I'm using the following function to compute the CRC32 of a file in a VS2008, .NET 3.5 project:
public UInt32 ComputeHash(System.IO.Stream stream)
{
unchecked
{
const int BUFFER_SIZE = 1024;
UInt32 crc32Result = 0xFFFFFFFF;
byte[] buffer = new byte[BUFFER_SIZE];
int count = stream.Read(buffer, 0, BUFFER_SIZE);
while (count > 0)
{
for (int i = 0; i < count; i++)
{
crc32Result = ((crc32Result) >> 8) ^ _crc32Table[(buffer[i]) ^ (crc32Result) & _LOOKUP_TABLE_MAX_INDEX];
}
count = stream.Read(buffer, 0, BUFFER_SIZE);
}
return ~crc32Result;
}
}
For the sake of brevity, I have left out the function that builds the lookup table (_crc32Table). The table is an array of UInt32, is built when the class is instantiated, and contains 256 values (256 is also the value of _LOOKUP_TABLE_MAX_INDEX + 1).

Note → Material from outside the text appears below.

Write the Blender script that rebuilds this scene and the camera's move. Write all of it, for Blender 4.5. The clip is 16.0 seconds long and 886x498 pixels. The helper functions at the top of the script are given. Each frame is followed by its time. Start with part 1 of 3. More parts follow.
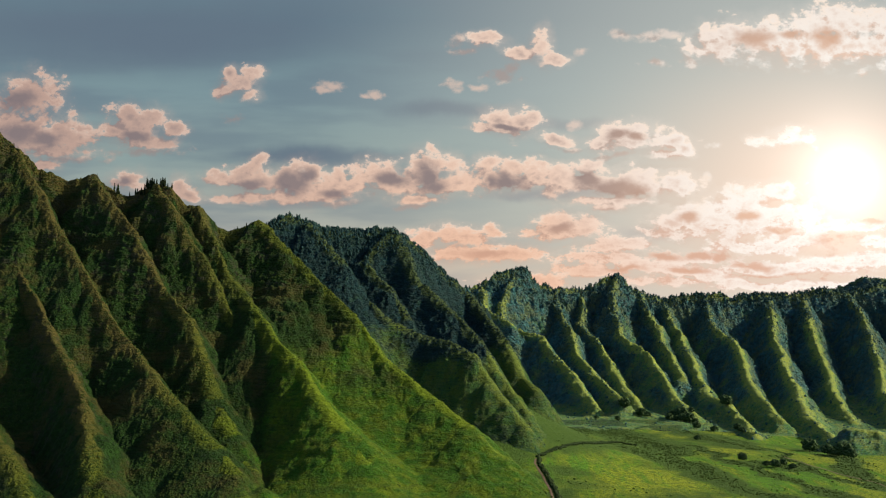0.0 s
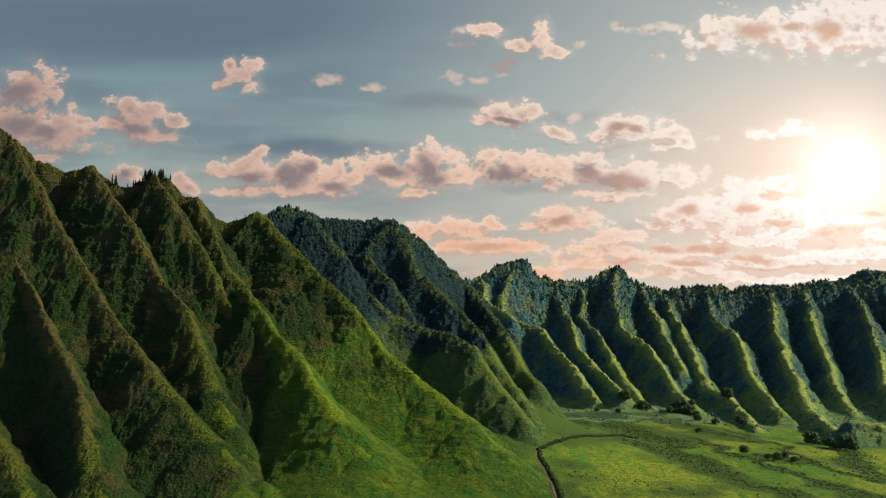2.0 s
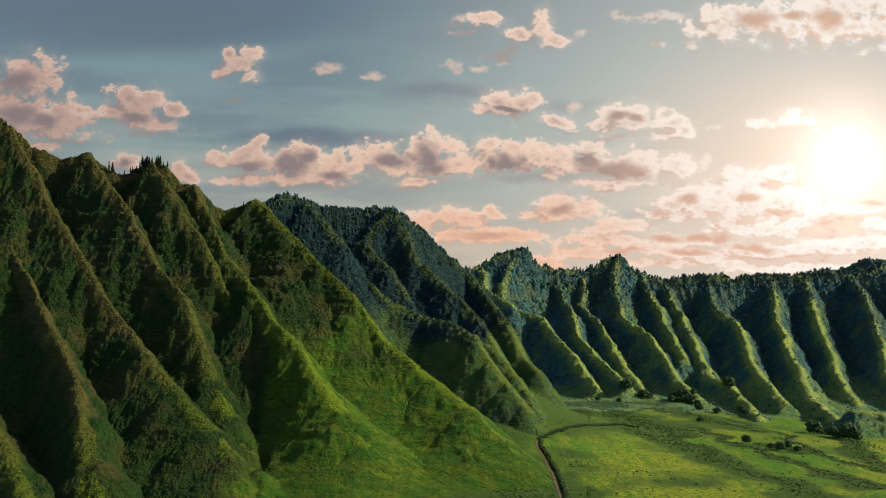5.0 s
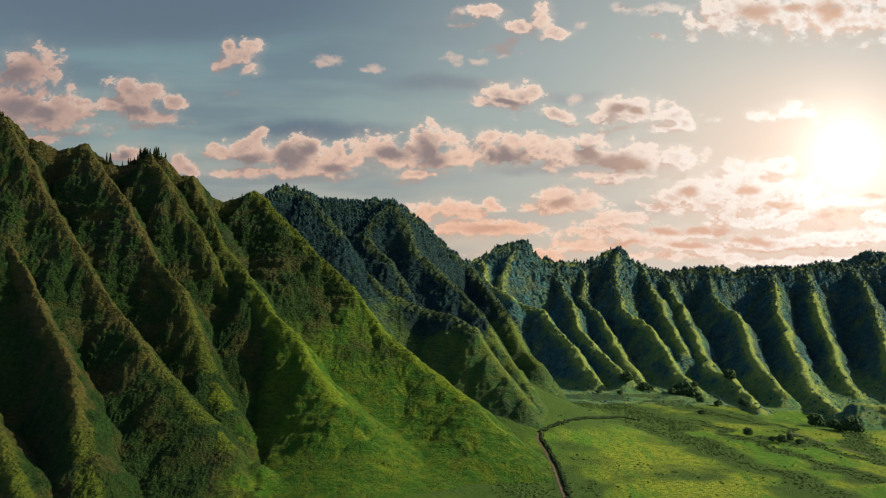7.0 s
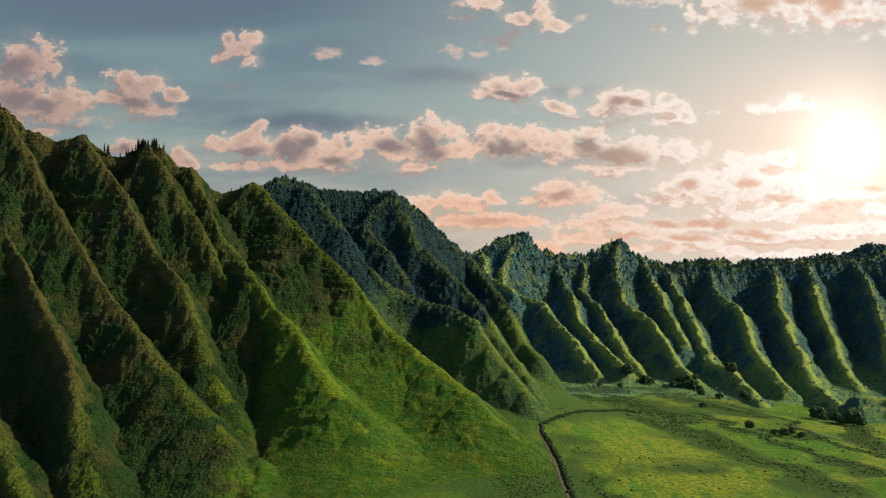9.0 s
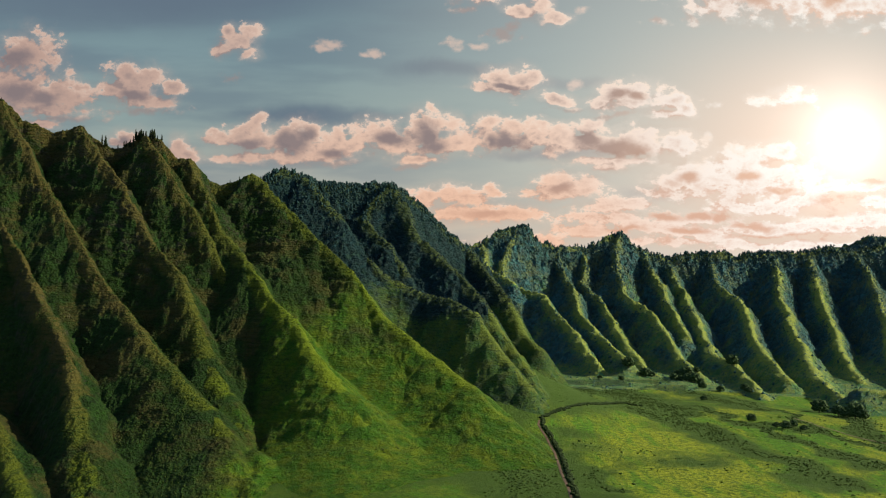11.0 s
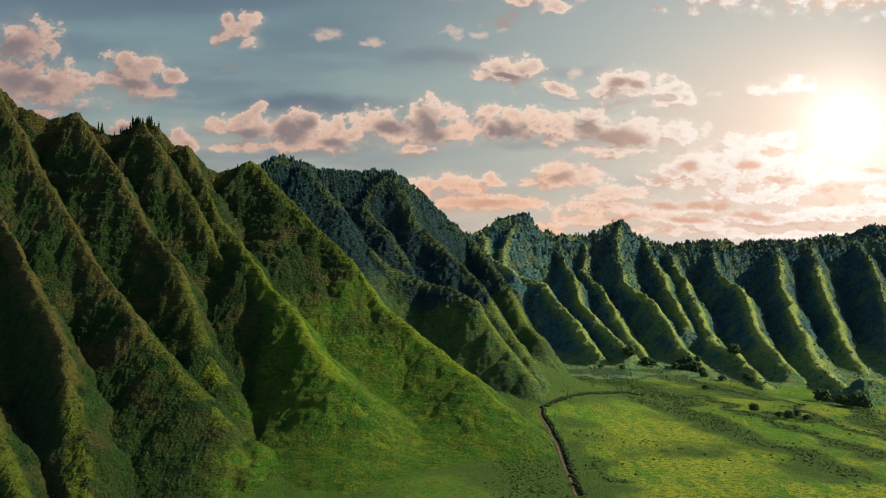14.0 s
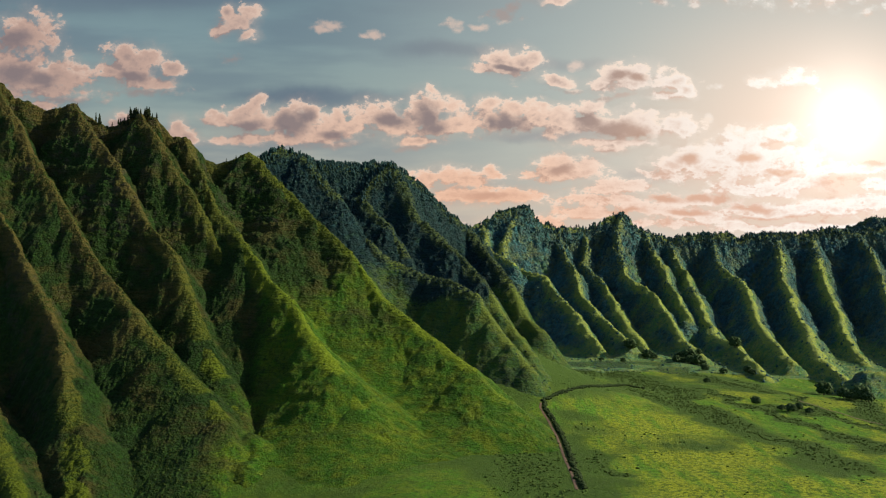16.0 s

I have run some benchmarks comparing this to the MD5CryptoServiceProvider and SHA1CryptoServiceProvider ComputeHash functions and they are much faster. The MD5 function is over twice as fast and the SHA1 hash is about 35% faster. I was told CRC32 is fast, but that's not what I'm seeing.
Am I mistaken in my assumptions? Is this to be expected or is there a flaw in this algorithm?

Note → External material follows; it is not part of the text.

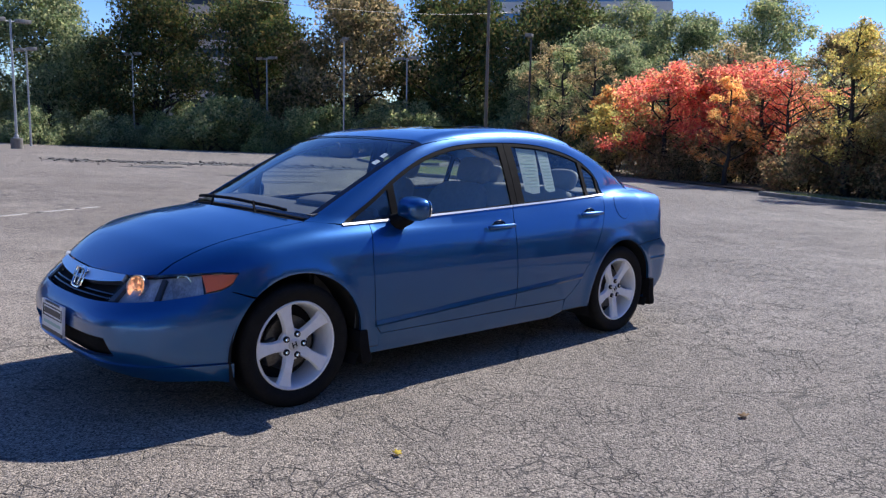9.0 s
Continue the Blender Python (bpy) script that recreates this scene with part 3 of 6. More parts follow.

You are comparing your code to built in functions and asking why they are faster. What you need to do is find the source for the built in functions. How do they work? See what's different.
Betcha the built in functions call out to a native library and cheat by not having to run inside the managed memory framework.